I played GTA as a 13 or 14 year old. I’m now 25, and my current tally of murders, carjacks, drug deaks and soliciting of prostitutes stands at a whopping zero. The same goes for the overwhelming majority of people who play games – in many cases, it actually becomes cathartic for them and a positive way of channelling rage or frustration. We should be encouraging this, not resorting to reactionary, emotional rhetoric because of a couple of unproven cases of killers who may or may not have been influenced by entertainment media. These people are clearly mentally ill anyway for them to think this way – THAT’S what should be targeted here, not videogames.

You appear to just detest videogames in general unless they have some sort of wider social undertone or a PC message.


On January 17, 2013 at 7:13 am

My guess is this is a reaction coming from outdated conceptions about games. Back then it was ok to berate games as it was a niche industry with a relatively small contribution to a nation’s economy (or so they thought. I for one didn’t think so then and certainly don’t think so now).

Now it’s a freaking huge money making machine. Attacking it now has about the same effect as advertising against ciggaretes ( and that’s because ciggaretes ACTUALLY KILLS people)…

Phil Hornshaw

On January 17, 2013 at 8:58 am

At this point, it’s pretty much an established fact that games and movies don’t lead to actual violence, but there are plenty of parents in the world who think things like sexual content and violent content (and others) should be kept from children until they’re old enough to process and understand it. While one might lead to another by a straight line, exposing kids to this kind of content too early in their lives can and does seem to affect their development in different ways. There’s a reason schools and people in the scientific fields coach parents to limit this content for their children and to try to give them context for it; it can have negative effects.

So the debate here, as I was trying to say in the article, isn’t whether this stuff is bad or how bad is it or how should we limit it’s distribution. Because that stuff has already been discussed and studied, or is being studied, at length, and regardless, it’s in the realm of “things for parents to deal with.” The trouble, though, is almost one of public relations. It seems that whenever a tragedy happens, older generations turn to the things that younger generations are interested in that they don’t understand to place blame. Comic books. Violent movies. Heavy metal music. Marilyn Manson. The Internet. Video games.

It’s only when these things become better understood or more mainstream that people stop blaming them for things. So if video games as a community can help parents to realize that they’re not scary brainwashing devices — that that idea is patently absurd, in fact — then we’ll get a lot fewer instances of people wanting to regulate and legislate them. We can argue back and forth about whether video games are ACTUALLY bad for kids all day long, but the facts of the situation are that people PERCEIVE them to be bad and are actively thinking about ways to control them. With laws. And if we want to avoid that situation, we need to stop arguing back and forth about anecdotal situations or waiting for some scientist to give us the all-clear (or not). We need to help make the idea that video games cause violence sound idiotic to people who don’t understand video games. This is a battle of education, the way I see it.

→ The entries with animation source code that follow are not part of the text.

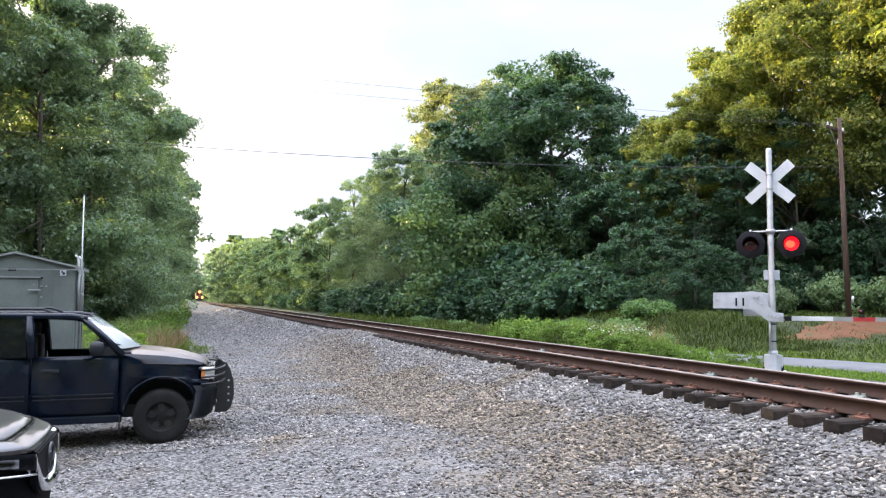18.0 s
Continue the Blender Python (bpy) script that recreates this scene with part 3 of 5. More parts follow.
for x, y, k, s in ((16.9, 34.5, 0, 0.68), (18.9, 32.2, 1, 0.74), (21.4, 31.6, 0, 0.66)):
    plant_tree(SLIM[k], x, y, _r.uniform(0, 360), s, "slender young tree with a pale bare trunk", "trees behind the road", "young_tree")

# lower trees: the canopy's shade is put into their leaf colour
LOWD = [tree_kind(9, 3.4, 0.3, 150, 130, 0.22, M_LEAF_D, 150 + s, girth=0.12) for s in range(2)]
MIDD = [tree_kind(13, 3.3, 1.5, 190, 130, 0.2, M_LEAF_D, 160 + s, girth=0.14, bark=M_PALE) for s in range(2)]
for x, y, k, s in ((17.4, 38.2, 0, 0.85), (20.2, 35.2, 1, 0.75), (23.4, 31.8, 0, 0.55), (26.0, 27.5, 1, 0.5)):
    plant_tree(LOWD[k], x, y, _r.uniform(0, 360), s, "low green tree with shade-darkened leaves to the ground", "woods along the railway", "low_tree")
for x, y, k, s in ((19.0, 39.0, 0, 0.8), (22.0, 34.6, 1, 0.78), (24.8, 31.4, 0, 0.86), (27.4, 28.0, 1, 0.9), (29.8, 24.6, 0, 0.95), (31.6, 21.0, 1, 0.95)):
    plant_tree(MIDD[k], x, y, _r.uniform(0, 360), s, "green tree with shade-darkened leaves below the taller roadside trees", "trees behind the road")

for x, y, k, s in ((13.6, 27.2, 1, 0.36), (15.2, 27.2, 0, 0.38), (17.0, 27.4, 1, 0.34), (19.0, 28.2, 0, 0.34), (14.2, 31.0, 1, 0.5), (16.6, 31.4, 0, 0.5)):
    plant_tree(LOWD[k], x, y, _r.uniform(0, 360), s, "bushy sapling with shade-darkened leaves at the wood's edge", "woods along the railway", "sapling")

# the big dark tree, smothered in vines
rng_b = np.random.default_rng(7)
_c1, _r1 = crown_boughs(18.0, 7.6, 4.0, 400, rng_b, top=0.5, belly=0.5, clump=0.18)
_c2, _r2 = crown_boughs(14.5, 5.6, 3.0, 190, rng_b)
_c2 += np.array([7.0, 1.0, 0])
_c3, _r3 = crown_boughs(14.0, 5.8, 2.0, 180, rng_b)
_c3 += np.array([-6.0, 0.5, 0])
_p, _d = blob_points(np.concatenate([_c1, _c2, _c3]), np.concatenate([_r1, _r2, _r3]), 190, rng_b)
big = thing("big_tree", Matrix.Translation((19.6, 50.5, float(land(19.6, 50.5)))), "big dark green tree with vines over its lower half", "tree")
_o = new("crown", sprays("crown", _p, _d, 0.26, M_LEAF_D, rng_b))
_o.parent = big
_bm = bmesh.new()
limbs(_bm, 17, 5, 0.38, _c1, rng_b, 20)
part("trunk", _bm, M_BARK, big, smooth=True)
# vine curtain: overlapping mounds of large leaves down the front
_c = []
for i in range(150):
    a = rng_b.random()
    x = -12.0 + 17 * a
    top = 9.2 - 4.5 * abs(a - 0.45) * 1.6 + 1.6 * math.sin(a * 17)
    z = top * rng_b.random() ** 0.8
    _c.append((x + rng_b.normal(0, 0.4), -4.0 - 2.2 * (1 - z / 10) + 3.0 * (a - 0.5) ** 2 + rng_b.normal(0, 0.35), z))
_c = np.array(_c)
_p, _d = blob_points(_c, rng_b.uniform(0.7, 1.35, len(_c)), 190, rng_b, 0.8, 0.6)
_d[:, 1] -= 0.5
_o = new("vine", leaves("vine", _p, _d, 0.22, M_VINE, rng_b, 0.6, 0.85))
_o.parent = big
_o["label"] = "curtain of broad vine leaves"

# farther woods on both sides, and the wood that closes the view
_r = random.Random(5)
for side in (-1, 1):
    y = 96.0
    while y < 330:
        for row in (0, 1):
            x = float(bend(y)) + (-9.7 - 5.5 * row if side < 0 else 11.5 + 6 * row - 4.6 * float(smooth(215, 310, y)) * (1 - row)) + _r.uniform(-0.8, 0.8)
            s = _r.uniform(1.0, 1.2) if side < 0 else _r.uniform(0.7, 0.85) + 0.42 * float(smooth(170, 260, y))
            plant_tree(FARK[_r.randrange(3)] if side < 0 or y > 250 else FARY[_r.randrange(2)], x, y + _r.uniform(-1.5, 1.5), _r.uniform(0, 360), s, "green broadleaf tree far down the line", "woods along the railway")
        y += 8.5 + y * 0.012
_rng = np.random.default_rng(3)
_cc, _rr = [], []
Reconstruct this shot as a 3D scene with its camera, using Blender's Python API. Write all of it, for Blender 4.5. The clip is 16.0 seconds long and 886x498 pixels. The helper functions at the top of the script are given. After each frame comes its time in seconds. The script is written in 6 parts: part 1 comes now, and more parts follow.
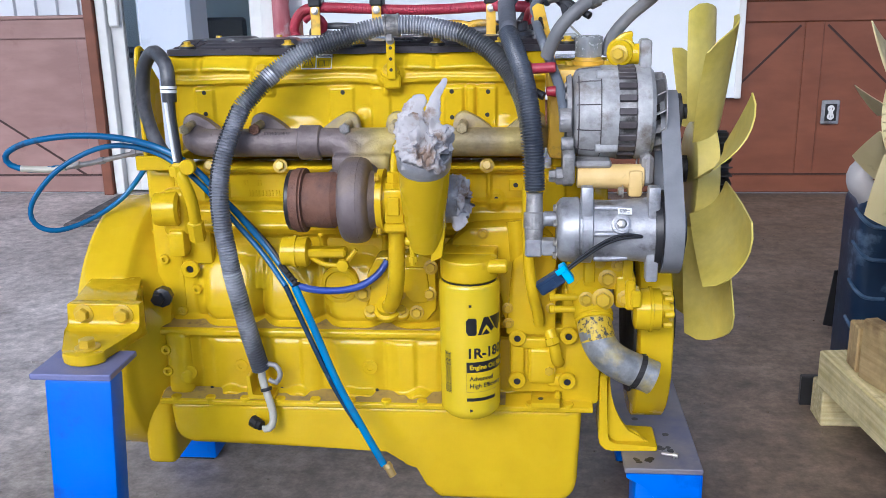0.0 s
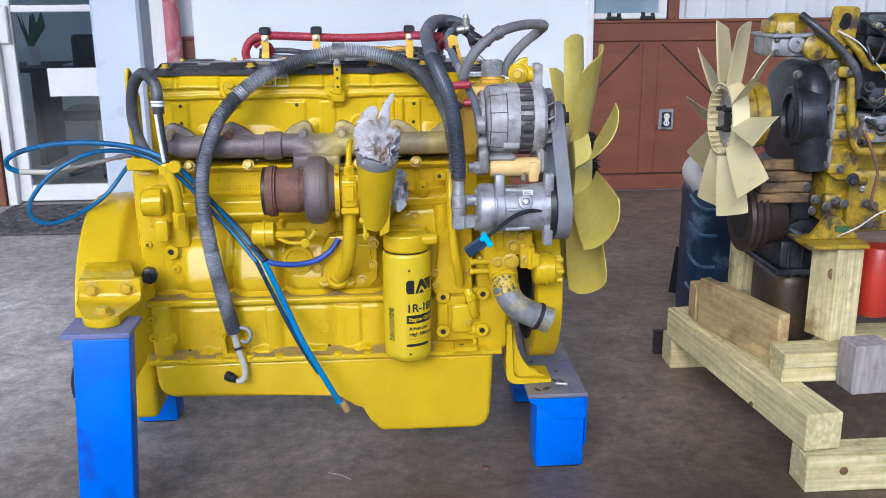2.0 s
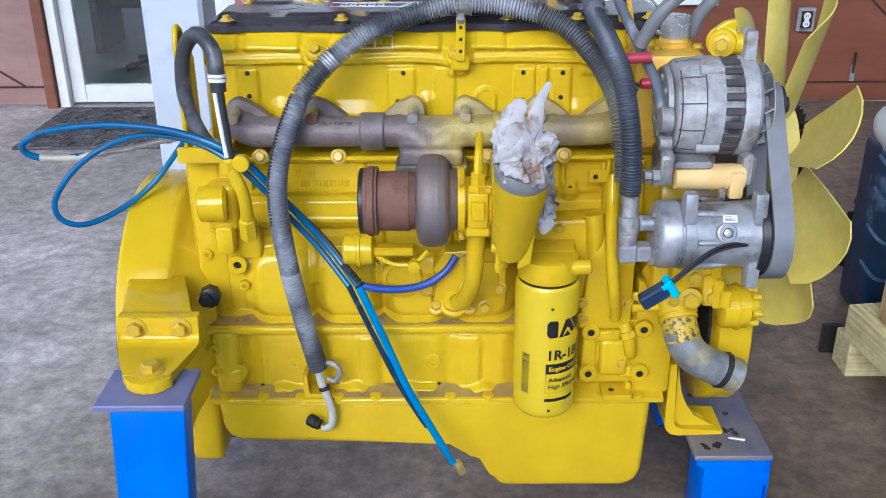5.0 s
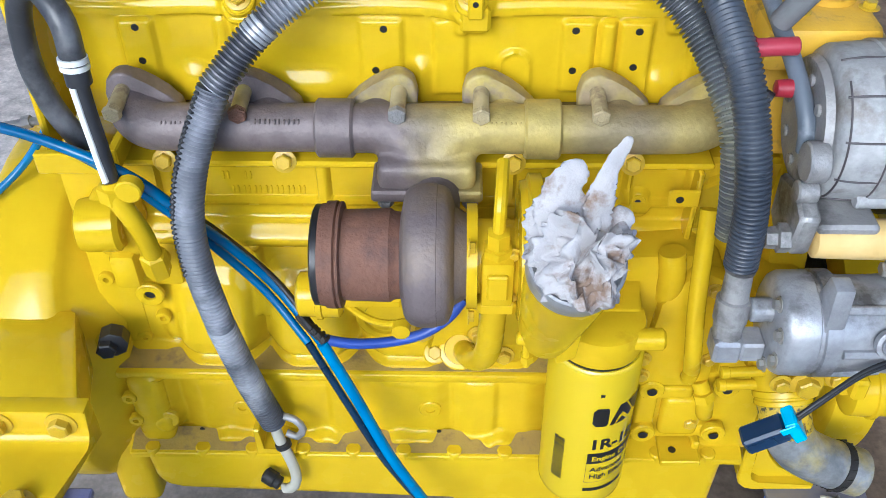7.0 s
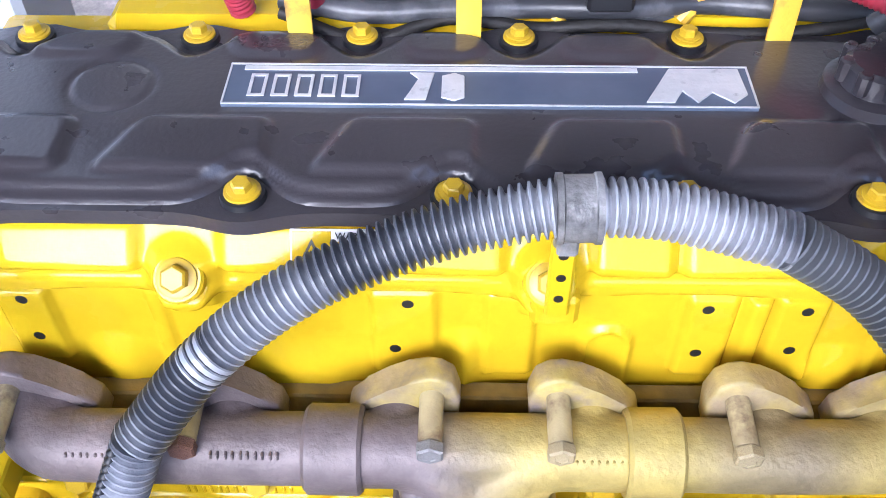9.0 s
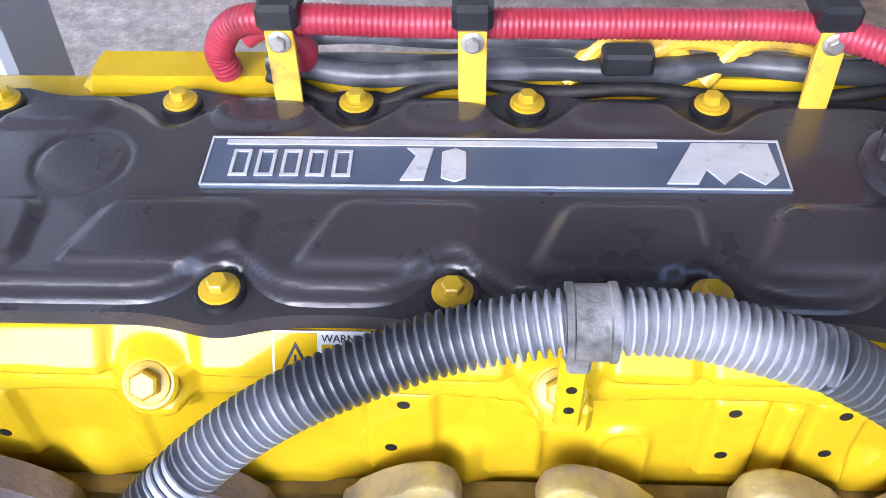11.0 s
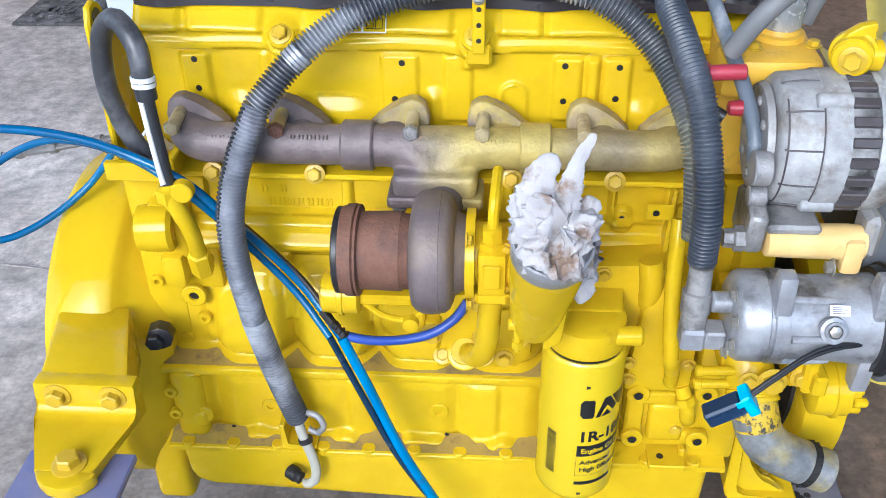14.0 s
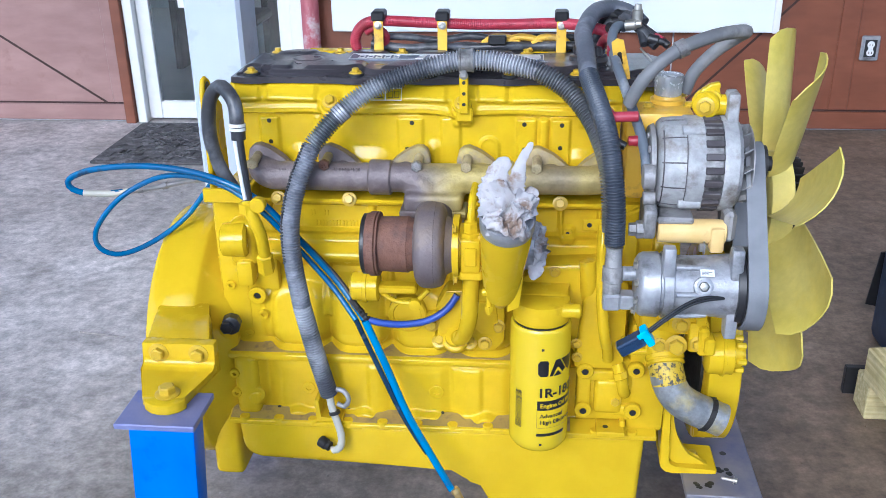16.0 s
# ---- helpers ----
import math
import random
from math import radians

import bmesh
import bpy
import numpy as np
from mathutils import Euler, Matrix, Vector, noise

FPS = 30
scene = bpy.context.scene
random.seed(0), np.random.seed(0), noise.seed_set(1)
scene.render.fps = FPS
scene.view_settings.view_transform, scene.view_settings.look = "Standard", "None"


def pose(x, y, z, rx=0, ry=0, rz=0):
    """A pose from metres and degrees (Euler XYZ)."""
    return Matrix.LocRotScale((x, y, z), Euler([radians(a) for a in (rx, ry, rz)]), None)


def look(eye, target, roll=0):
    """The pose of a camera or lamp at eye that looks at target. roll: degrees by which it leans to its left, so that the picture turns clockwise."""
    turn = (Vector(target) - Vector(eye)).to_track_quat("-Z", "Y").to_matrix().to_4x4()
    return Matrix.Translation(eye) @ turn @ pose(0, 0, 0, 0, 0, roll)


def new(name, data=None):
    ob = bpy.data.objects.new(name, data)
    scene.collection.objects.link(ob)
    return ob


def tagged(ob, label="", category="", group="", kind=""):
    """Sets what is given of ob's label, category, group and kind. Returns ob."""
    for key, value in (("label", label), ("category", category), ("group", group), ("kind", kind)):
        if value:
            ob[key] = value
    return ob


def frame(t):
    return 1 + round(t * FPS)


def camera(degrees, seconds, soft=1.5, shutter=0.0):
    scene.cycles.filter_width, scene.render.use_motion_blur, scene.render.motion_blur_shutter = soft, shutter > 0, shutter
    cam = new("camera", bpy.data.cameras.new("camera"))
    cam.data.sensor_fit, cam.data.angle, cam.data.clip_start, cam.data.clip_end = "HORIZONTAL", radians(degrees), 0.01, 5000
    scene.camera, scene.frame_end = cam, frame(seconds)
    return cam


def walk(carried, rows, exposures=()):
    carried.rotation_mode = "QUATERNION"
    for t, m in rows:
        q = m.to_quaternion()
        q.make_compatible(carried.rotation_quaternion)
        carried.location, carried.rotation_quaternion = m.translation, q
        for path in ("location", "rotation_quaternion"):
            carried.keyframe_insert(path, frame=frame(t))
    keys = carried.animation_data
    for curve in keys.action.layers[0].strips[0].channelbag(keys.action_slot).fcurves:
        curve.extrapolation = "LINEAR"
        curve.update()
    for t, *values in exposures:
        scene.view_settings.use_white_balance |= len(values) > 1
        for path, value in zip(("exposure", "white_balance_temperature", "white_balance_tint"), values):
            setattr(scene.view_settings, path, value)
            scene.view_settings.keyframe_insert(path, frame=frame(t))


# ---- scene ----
cam = camera(50.3, 16.0, soft=0.6)
PATH = [
    (0, (0.396, 0.023, 1.223), (0.212, 1.935, 0.667), -1.2),
    (0.5, (0.351, -0.106, 1.247), (0.241, 1.811, 0.689), -1.4),
    (1, (0.288, -0.266, 1.26), (0.288, 1.657, 0.711), -1.4),
    (1.5, (0.224, -0.396, 1.272), (0.327, 1.526, 0.727), -0.9),
    (2, (0.214, -0.503, 1.288), (0.342, 1.42, 0.751), -0.5),
    (2.5, (0.189, -0.512, 1.313), (0.314, 1.412, 0.78), -0.4),
    (3, (0.118, -0.415, 1.351), (0.25, 1.503, 0.803), -0.3),
    (3.5, (0.085, -0.291, 1.347), (0.19, 1.63, 0.801), -0.4),
    (4, (0.07, -0.15, 1.346), (0.136, 1.764, 0.769), -0.3),
    (4.2, (0.071, -0.086, 1.356), (0.117, 1.818, 0.744), -0.3),
    (6.3, (0.112, 0.714, 1.509), (0.071, 2.337, 0.342), -0.7),
    (6.5, (0.115, 0.79, 1.516), (0.071, 2.383, 0.308), -0.7),
    (7, (0.095, 0.968, 1.529), (0.058, 2.485, 0.227), -0.4),
    (7.5, (0.062, 1.127, 1.525), (0.042, 2.59, 0.162), 0.0),
    (8, (0.048, 1.273, 1.531), (0.027, 2.688, 0.118), -0.1),
    (8.5, (0.047, 1.422, 1.546), (0.015, 2.786, 0.083), -0.6),
    (9, (0.041, 1.529, 1.549), (0.002, 2.906, 0.099), -0.5),
    (9.2, (0.033, 1.571, 1.552), (-0.003, 2.947, 0.101), -0.3),
    (10.3, (0.043, 1.681, 1.560), (-0.013, 3.057, 0.109), -0.6),
    (11.3, (0.059, 1.577, 1.545), (-0.021, 2.947, 0.089), -1.8),
    (11.5, (0.067, 1.543, 1.547), (-0.018, 2.9, 0.081), -1.9),
    (12, (0.081, 1.444, 1.555), (-0.019, 2.767, 0.058), -1.8),
    (12.5, (0.083, 1.276, 1.525), (-0.02, 2.692, 0.117), -0.9),
    (13, (0.075, 1.117, 1.538), (0.001, 2.586, 0.182), -0.5),
    (13.5, (0.105, 0.932, 1.525), (0.014, 2.507, 0.296), -0.7),
    (14, (0.151, 0.754, 1.536), (0.024, 2.394, 0.398), -0.9),
    (14.5, (0.183, 0.555, 1.545), (0.034, 2.257, 0.504), -0.9),
    (15, (0.2, 0.375, 1.554), (0.042, 2.129, 0.607), -0.9),
    (15.5, (0.235, 0.232, 1.553), (0.053, 2.027, 0.69), -1.1),
    (16, (0.249, 0.129, 1.531), (0.065, 1.952, 0.73), -0.9),
]
EXPOSE = [(0, 0.96, 5200, 11), (4.2, 0.94, 5050, 10), (6.5, 1.2, 5000, 4), (8.0, 1.27, 5250, 5), (9.0, 1.78, 5050, 16), (11.5, 1.75, 5200, 14), (12.5, 1.62, 5350, 11), (14.0, 1.39, 5150, 6), (15.0, 1.42, 4950, 6), (16.0, 1.22, 4900, 8)]
walk(cam, [(t, look(eye, target, roll)) for t, eye, target, roll in PATH], EXPOSE)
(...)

On January 17, 2013 at 10:58 am

Very much agreed about that. But the question to me is how?

Phil Hornshaw

On January 17, 2013 at 11:08 am


Very good question. If I were a big publisher, I think I’d start with a TV commercial campaign. Explain the ratings and the like. Worth the investment given the alternative.


On January 17, 2013 at 7:40 pm

I don’t know how long it took you to figure that out but I’m sure they had more yet this seems a million times more logical and effective than anything they’ve said.

Phil Hornshaw

On January 18, 2013 at 2:41 pm


Haha, thanks. I think all it will really take is a willingness for publishers to step up and deal with it. Right now they probably don’t think it’s worth the money.


On January 18, 2013 at 6:57 pm

Violent media and children is nothing new. At one time children saw public executions with there parents as a family outing. At another time the general public thought horrer films was only for kids. Not to mention the comic books they read every day showing super hereos using violence as there only solution to a problem. As a child I saw violence in both media and and in real life and let me say this, real violence affecting me far more than anybody could create on film or any another kind of media.